>> start RECORDED DATA
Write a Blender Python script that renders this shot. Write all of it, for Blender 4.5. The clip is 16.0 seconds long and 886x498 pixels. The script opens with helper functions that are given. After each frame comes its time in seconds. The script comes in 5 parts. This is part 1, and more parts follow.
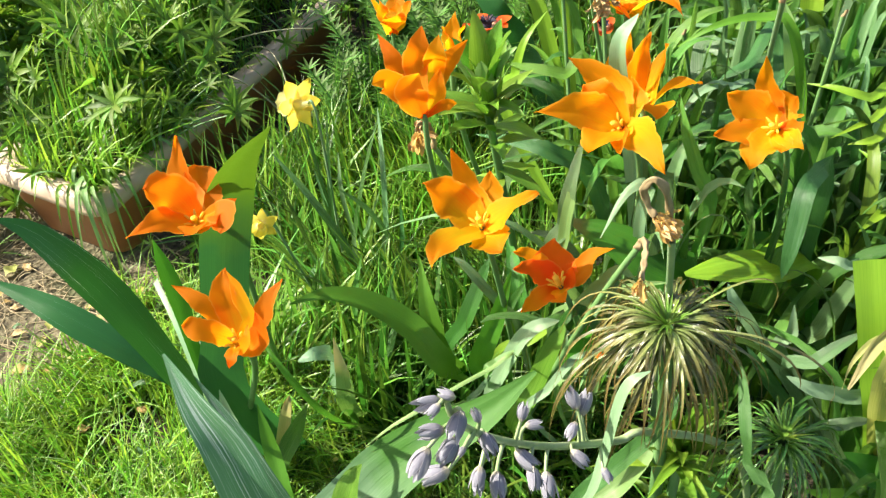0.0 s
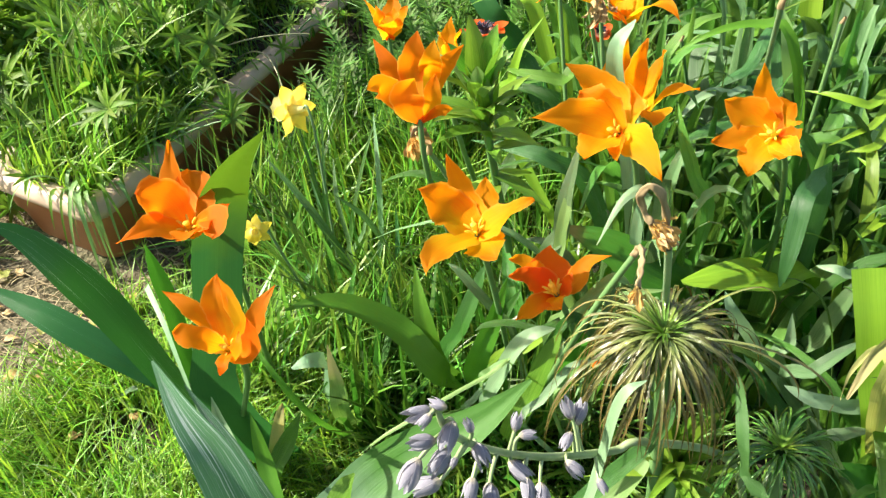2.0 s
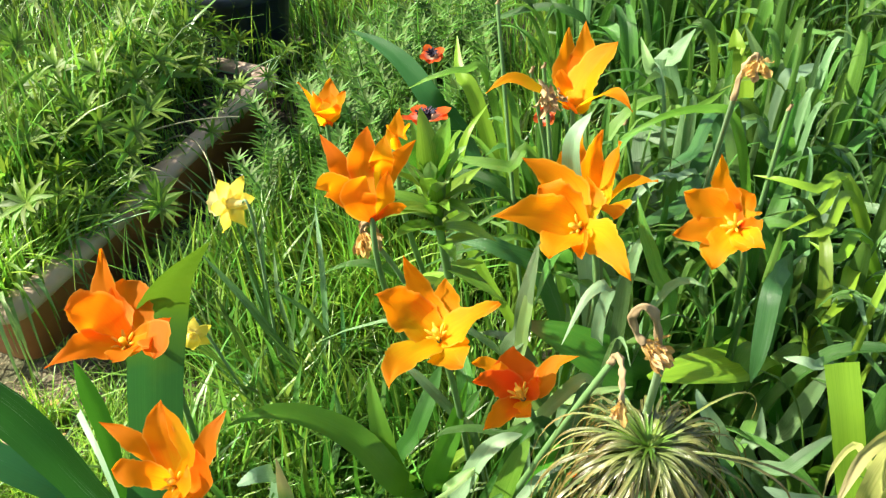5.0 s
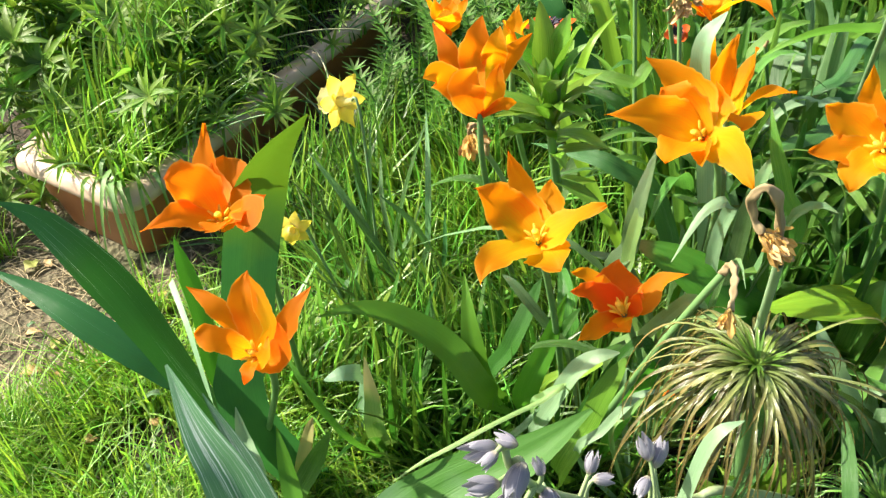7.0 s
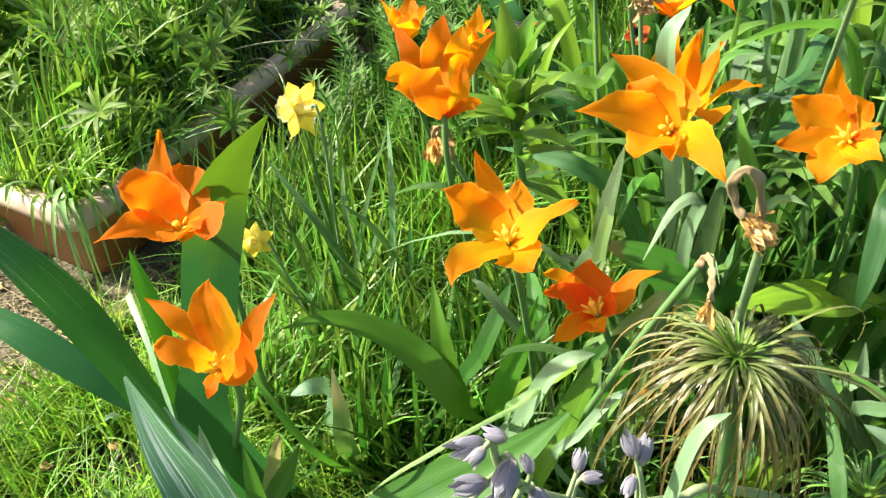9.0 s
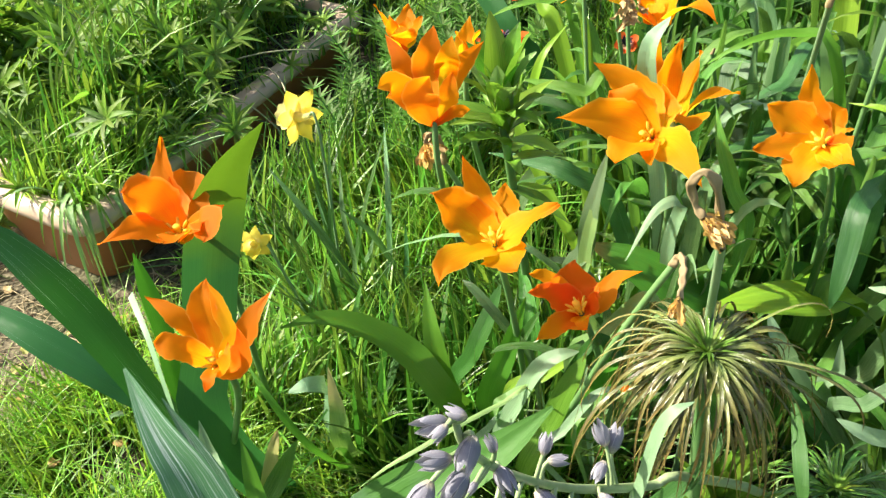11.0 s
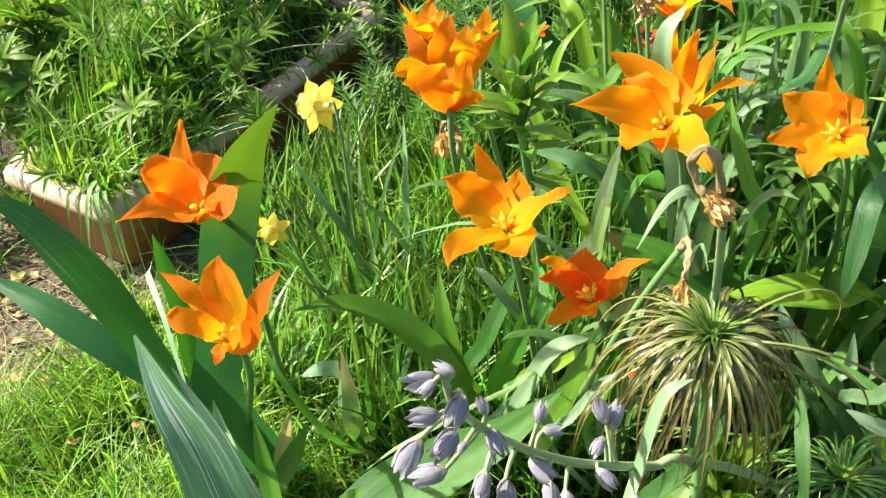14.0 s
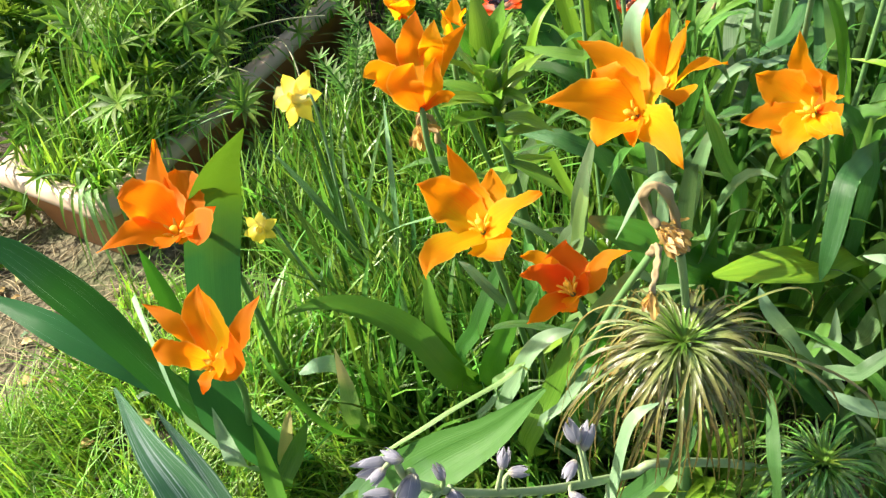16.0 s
>> end RECORDED DATA
• AIM OF THE EXERCISE: Every line of the material is to be quoted exactly, with no pictures carried over.

• FULL OUTPUT:
Write a Blender Python script that renders this shot. Write all of it, for Blender 4.5. The clip is 16.0 seconds long and 886x498 pixels. The script opens with helper functions that are given. After each frame comes its time in seconds. The script comes in 5 parts. This is part 1, and more parts follow.
0.0 s
2.0 s
5.0 s
7.0 s
9.0 s
11.0 s
14.0 s
16.0 s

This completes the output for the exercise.